Re unification with zip, TarInfo and policies would have to be renamed and placed into a separate module that both tarfile and zip import. It can also make sense to have a global policy for filesystem access, e.g. with open() and os.link(), to restrict newly created files to a target folder or to apply other constraints such as on the number of files and bytes written. However, one could say that such protection should come from a chroot environment and filesystem quota. This though could also be applied to the initial tarfile issue: Instead of inspecting member.name ourselves, we could delegate the tarfile extraction to a new process inside a chroot environment and let the VFS handle protection of everything outside the target path.

1 Like

An issue is that TarInfo is used for everything – adding files, introspecting them, and extraction. The filters here only make sense for extraction. If I didn’t want to change the default, implementing this for TarInfo could work, but then users would need to carefully select the right TarInfo for what they want to do with the archive.

Thanks for mentioning stateful policies.
Your assumption is right. Using a new policy for each extraction sounds best. (I wouldn’t bother with reset() – throwing the policy away and creating a new one is the best kind of reset. If there’s anyhing to keep between runs, whatever you create the policy from – factory, parent, module, etc. – could keep it.)

TrustPreExistingSymlinksPolicy and deeper integration into the system (chroots/quotas) are exactly the kinds of things I’d like users to create. I hope the proposed API is enough, but I’ll probably need to draft an example to be sure.

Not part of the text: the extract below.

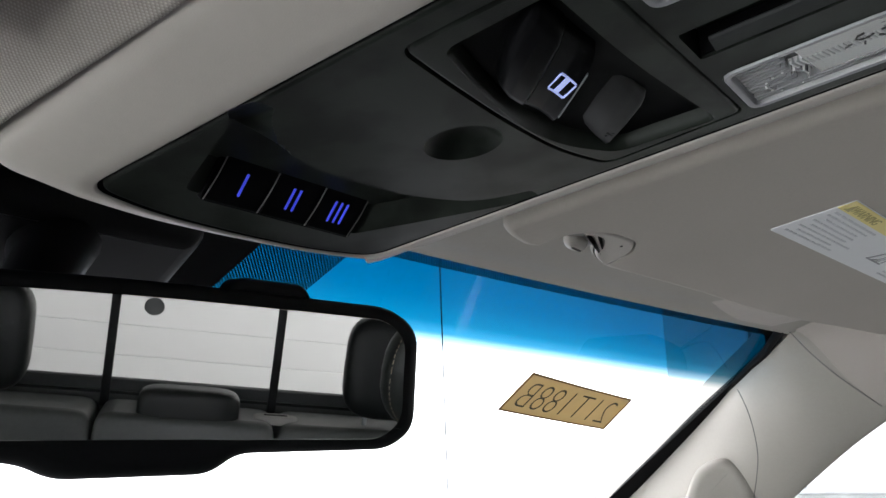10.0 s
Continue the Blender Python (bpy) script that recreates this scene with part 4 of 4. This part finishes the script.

Like, one thing that became face-palmingly obvious once I started an implementation is that filter needs a destination path argument to do the checks it needs. I’d like to avoid that kind of mistake for stuff like TrustPreExistingSymlinksPolicy.


I think this a case that compositions is better the inheritance.

This is now PEP 706, discussed here.

1 Like

Post-acceptance changes!

Eagle-eyed @hroncok reviewed the PEP and implementation, and found ambiguity in error handling. I intend to add the following summary & resolution to the PEP (with SC approval):

Errorlevel, and fatal/non-fatal errors

Currently, TarFile has an errorlevel argument/attribute, which specifies how errors are handled:

  • With errorlevel=0, documentation says that “all errors are ignored when using extract and extractall”. The code only ignores non-fatal and fatal errors (see below), so, for example, you still get TypeError if you pass None as the destination path.

  • With errorlevel=1 (the default), all non-fatal errors are ignored. (They may be logged to sys.stderr by setting the degug argument/attribute.) Which errors are non-fatal is not defined in documentation, but code treats ExtractionError as such. Specifically, it’s these issues:

    • “unable to resolve link inside archive” (raised on systems that do not support symlinks)
    • “fifo/special devices not supported by system” (not used for failures if the system supports these, e.g. for a PermissionError)
    • “could not change owner/mode/modification time”

    Note that, for example, file name too long or out of disk space don’t qualify. The non-fatal errors are not very likely to appear on a Unix-like system.

  • With errorlevel=2, all errors are raised, including fatal ones. Which errors are fatal is, again, not defined; in practice it’s OSError.

A filter refusing to extract a member does not fit neatly into the fatal/non-fatal categories.

  • This PEP does not change existing behavior. (Ideas for improvements are welcome in Discourse topic 25970.)
  • When a filter refuses to extract a member, the error should not pass silently by default.

To satisfy this, FilterError will be considered a fatal error, that is, it’ll be ignored only with errorlevel=0.

Users that want to ignore FilterError but not other fatal errors should create a custom filter function, and call another filter in a try block.

FWIW, I think errorlevel didn’t age well. If I designed it today, it would look like this: ExceptionGroup for TarFile.extractall

Additionally, the PEP currently says the data filter will:

  • Remove the group & other read permission (S_IRGRP|S_IROTH) if the owner doesn’t have it (stat.S_IRUSR).

This never happens, since the data filter sets read permissions for the owner. I found this in the implementation but forgot to update the draft PEP, and then copied the PEP to the docs.
I’ll remove the point. Thanks @hroncok again for finding it.


to add the following summary & resolution to the PEP (with SC approval):

Go ahead. No objection from the SC.

Thank you! That was fast :‍)

The 3.12 implementation is merged. I’ll start on the 3.11 backport, and update the PEP after its docs are rebuilt, so I can link them in the canonical-doc admonition.